A while back, a group of elite law reviews announced with great fanfare that they were fed up with long law review articles and weren't going to put up with it anymore:
The following statement reflects the commitment of 11 leading law journals across the country to play an active role in moderating the length of law review articles. Specifically, law reviews at Columbia, Cornell, Duke, Georgetown, Harvard, Michigan, Stanford, Texas, U. Penn., Virginia, and Yale have endorsed the statement below. ...
The vast majority of law review articles can effectively convey their arguments within the range of 40-70 law review pages, and any impression that law reviews only publish or strongly prefer lengthier articles should be dispelled.
Each of the law reviews in question adopted supposedly strict word limits on the articles they would accept. This became an issue for me this fall when I had an article going through the law review submission process. The article was about 39,000 words, which put it slightly above most of the limits. I worried for a while about whether to cut it, but then decided to check whether the much ballyhooed limits were being enforced.

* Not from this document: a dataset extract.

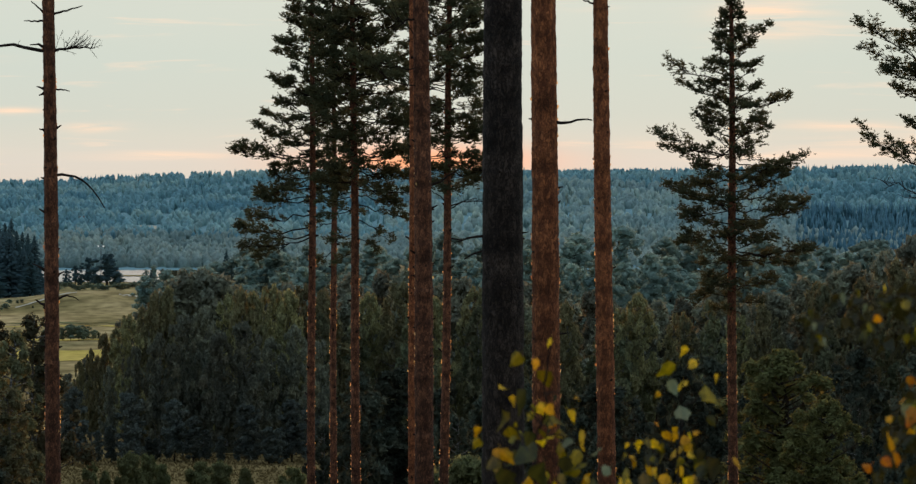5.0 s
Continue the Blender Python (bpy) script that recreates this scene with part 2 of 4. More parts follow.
    l.new(edge.outputs[0], bp.inputs["Height"])
    l.new(bp.outputs[0], b.inputs["Normal"])
    return m


BARK = bark_material("pine_bark", (0.032, 0.015, 0.011), (0.110, 0.047, 0.029), (0.335, 0.136, 0.070), 19, (1, 1, 0.48), 1.0, (0.38, 0.41, 0.45), 0.28)
# Brighter orange copy of the bark; warm sunlight on these trunks is in its colour.
BARK_SUNLIT = bark_material("sunlit_pine_bark", (0.062, 0.023, 0.013), (0.200, 0.068, 0.032), (0.52, 0.180, 0.072), 19, (1, 1, 0.45), 1.0, (0.37, 0.38, 0.42), 0.32)
BARK_OLD = bark_material("old_bark", (0.009, 0.007, 0.006), (0.028, 0.020, 0.017), (0.080, 0.058, 0.047), 20, (1, 1, 0.5), 1.0, (0.85, 0.82, 0.8), 0.2)
BARK_GREY = material("grey_bark", [(0.02, 0.016, 0.013), (0.06, 0.045, 0.036)], scale=14, stretch=(1, 1, 0.3), bump=0.5, fine=0.3)
FLAKE = material("bark_flake", [(0.44, 0.24, 0.12), (0.82, 0.56, 0.32)], scale=9, translucent=0.75, per_island=0.4)
DEAD = material("dead_wood", [(0.016, 0.012, 0.011), (0.045, 0.034, 0.028)], scale=20, fine=0.3, bump=0.3)
NEEDLE = material("pine_needle", [(0.052, 0.060, 0.038), (0.082, 0.085, 0.048), (0.122, 0.106, 0.053)], scale=1.3, translucent=0.45, per_island=0.16)
BIRCH_BARK = material("birch_bark", [(0.028, 0.025, 0.022), (0.126, 0.119, 0.108), (0.294, 0.280, 0.259)], scale=3, stretch=(1, 1, 3), fine=0.3)
BIRCH_LEAF = material("birch_foliage", [(0.087, 0.097, 0.058), (0.134, 0.136, 0.078), (0.197, 0.172, 0.094)], scale=0.22, translucent=0.3, per_island=0.14, per_object=0.4, leafy=2.6)
# Warmer copy of the birch foliage; gold light on the tops is in its colour.
GOLD_LEAF = material("gold_lit_birch_foliage", [(0.074, 0.077, 0.047), (0.121, 0.113, 0.063), (0.203, 0.160, 0.077)], scale=0.3, translucent=0.28, per_island=0.16, per_object=0.42, leafy=3.2, gaps=0.74)
DARK_LEAF = material("broadleaf_foliage", [(0.124, 0.134, 0.107), (0.179, 0.177, 0.126), (0.248, 0.224, 0.140)], scale=0.22, translucent=0.32, per_island=0.14, per_object=0.34, leafy=2.4)
# Leaf colour set darker and bluer to carry the shadows inside the wood.
ALDER_LEAF = material("shadow_toned_foliage", [(0.071, 0.084, 0.078), (0.100, 0.111, 0.095), (0.140, 0.138, 0.106)], scale=0.22, translucent=0.25, per_island=0.14, per_object=0.3, leafy=2.4)
# Darkened copy of the foliage above; the wood's deep shade is in its colour.
SHADE_LEAF = material("shade_painted_foliage", [(0.042, 0.052, 0.041), (0.064, 0.072, 0.052), (0.094, 0.094, 0.061)], scale=0.22, translucent=0.2, per_island=0.14, per_object=0.35, leafy=2.6)
LEFT_LEAF = material("grey_olive_foliage", [(0.110, 0.115, 0.065), (0.178, 0.167, 0.088), (0.270, 0.223, 0.102)], scale=0.25, translucent=0.26, per_island=0.14, per_object=0.32, leafy=3.2, gaps=0.72)
OLIVE_LEAF = material("olive_foliage", [(0.138, 0.135, 0.073), (0.229, 0.204, 0.106), (0.335, 0.271, 0.129)], scale=0.22, translucent=0.32, per_island=0.14, per_object=0.35, leafy=2.6)
WILLOW_LEAF = material("willow_foliage", [(0.100, 0.103, 0.042), (0.170, 0.160, 0.066)], scale=0.5, translucent=0.35, per_island=0.14, leafy=3.5)
SHRUB_LEAF = material("shrub_foliage", [(0.117, 0.124, 0.060), (0.202, 0.194, 0.088)], scale=0.4, translucent=0.35, per_island=0.14, per_object=0.2, leafy=2.4)
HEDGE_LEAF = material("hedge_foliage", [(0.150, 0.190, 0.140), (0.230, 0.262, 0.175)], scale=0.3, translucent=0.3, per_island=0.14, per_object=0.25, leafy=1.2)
# Haze over the hills is painted into this bluish floor colour.
HAZY_FLOOR = material("haze_tinted_floor", [(0.130, 0.225, 0.245), (0.200, 0.300, 0.310)], scale=0.02, coords="World")
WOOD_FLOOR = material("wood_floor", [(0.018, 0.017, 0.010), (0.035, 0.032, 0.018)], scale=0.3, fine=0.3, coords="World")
# Rough near meadow, its colour dimmed for the shade of the hillside.
ROUGH_SHADED_GRASS = material("rough_shaded_meadow", [(0.111, 0.078, 0.034), (0.174, 0.121, 0.053), (0.238, 0.166, 0.075)], scale=0.22, stretch=(0.5, 1, 1), fine=0.35, coords="World", detail=8)
TUSSOCK = material("tussock_grass", [(0.089, 0.065, 0.030), (0.136, 0.096, 0.044), (0.178, 0.128, 0.060)], scale=0.15, translucent=0.25, per_island=0.15, coords="World")
# Valley haze is painted into these bluish leaf and needle colours.
HAZY_LEAF = material("haze_tinted_foliage", [(0.161, 0.236, 0.215), (0.223, 0.289, 0.243), (0.312, 0.350, 0.260)], scale=0.12, translucent=0.38, per_island=0.10, per_object=0.3, leafy=1.3, gaps=0.75)
HAZY_SPRUCE = material("haze_tinted_spruce", [(0.050, 0.088, 0.096), (0.078, 0.125, 0.130)], scale=0.3, translucent=0.25, per_island=0.10, per_object=0.25)
# No air haze is drawn: its blue-grey veil sits in these four base colours.
HAZY_HILL = material("haze_blue_hill_woods", [(0.175, 0.330, 0.380), (0.270, 0.430, 0.455), (0.440, 0.560, 0.520)], scale=0.007, per_island=0.10, translucent=0.45, coords="World", leafy=0.45, gaps=0.85)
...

I started with the Yale Law Journal. Its policy claims that:
For Articles, we strongly encourage submissions of fewer than 25,000 words, including footnotes (roughly 50 Journal pages). ... For submissions that exceed these word counts, length will be a factor that weighs significantly against acceptance of the manuscript. (My emphasis)
Harvard Law Review's policy similarly claims that:
In an effort to address the growing length of law review articles, the Review has adopted a new policy limiting the length of articles we will accept or publish.

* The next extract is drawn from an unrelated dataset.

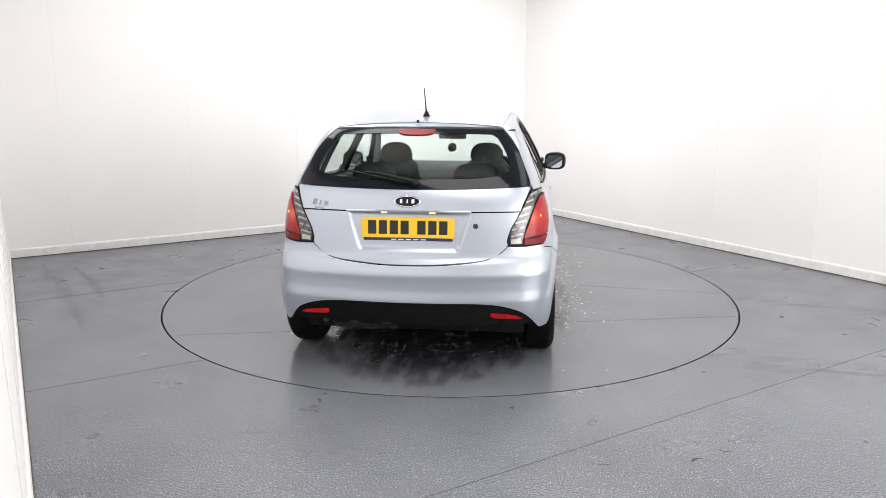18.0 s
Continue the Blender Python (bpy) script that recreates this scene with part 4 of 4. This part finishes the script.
def side_fittings(flip):
    # rub strips
    strips = ([(0.815, 0.592), (0.815, 0.543), (-0.198, 0.553), (-0.198, 0.634)],
              [(-0.222, 0.636), (-0.222, 0.551), (-0.835, 0.588), (-0.895, 0.655)],
              [(0.925, 0.588), (0.91, 0.556), (0.842, 0.545), (0.842, 0.591)])
    for s in strips:
        x0, x1 = max(x for x, z in s), min(x for x, z in s)
        xs = sorted({x for x, z in s}, reverse=True)
        half = sorted(s, key=lambda q: q[1])
        n = max(4, int((x0 - x1) / 0.05))
        top_pts = sorted([q for q in s if q[1] > sum(z for x, z in s) / len(s)])
        low_pts = sorted([q for q in s if q[1] <= sum(z for x, z in s) / len(s)])
        sect = [(0.0, 0.0), (0.03, 0.014), (0.10, 0.018), (0.70, 0.022), (0.80, 0.020), (1.0, 0.003)]
        grid_a, grid_b, grid_l = [], [], []
        for i in range(n + 1):
            t = i / n
            for fz, lf in sect:
                # both ends lean as the outline does
                xa = low_pts[-1][0] + (low_pts[0][0] - low_pts[-1][0]) * t
                xb = top_pts[-1][0] + (top_pts[0][0] - top_pts[-1][0]) * t
                x = xa + (xb - xa) * fz
                zl = float(np.interp(x, [q[0] for q in low_pts], [q[1] for q in low_pts]))
                zt = float(np.interp(x, [q[0] for q in top_pts], [q[1] for q in top_pts]))
                grid_a.append(x)
                grid_b.append(zl + (zt - zl) * fz)
                grid_l.append(lf * min(1.0, (t * n + 0.2) / 1.2, ((1 - t) * n + 0.2) / 1.2))
        pts, nor = cast("side", np.array(grid_a), np.array(grid_b))
        pts = pts + nor * np.array(grid_l)[:, None]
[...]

The Review strongly prefers articles under 25,000 words in length — the equivalent of 50 law review pages — including text and footnotes. The Review will not publish articles exceeding 30,000 words — the equivalent of 60 law review pages — except in extraordinary circumstances. (My emphasis)
So I counted the articles in YLJ's and HLR's most recent complete volumes and found these results:
In other words, the Yale Law Journal published 11 articles. None -- that's right, none, nada, zilch -- were shorter than the 50 page maximum. In other words, all of the articles Yale published that year were accepted despite their length supposedly counting "significantly against acceptance." It's like Lake Wobegon, where all the articles are significantly above average, I guess. Note also that the average length was more than 50% above the purported maximum and that one article was more than double the maximum length.
Turning to the Harvard Law Review, their record is even worse, especially considering their facially stricter standard. Every article they published in Volume 126 exceeded the 60 page limit above which they claim articles will not be published "except in extraordinary circumstances." It must have been a truly extraordinary year.
So are law review word limits just a joke? The problem is that after checking Harvard and Yale, I got bored. So I don't know if there are other journals out there enforcing the rules more strictly. At the very least, however, it seems that Harvard and Yale are just joshing us.
So my advice is: Write the article to the length you need and ignore the word limits.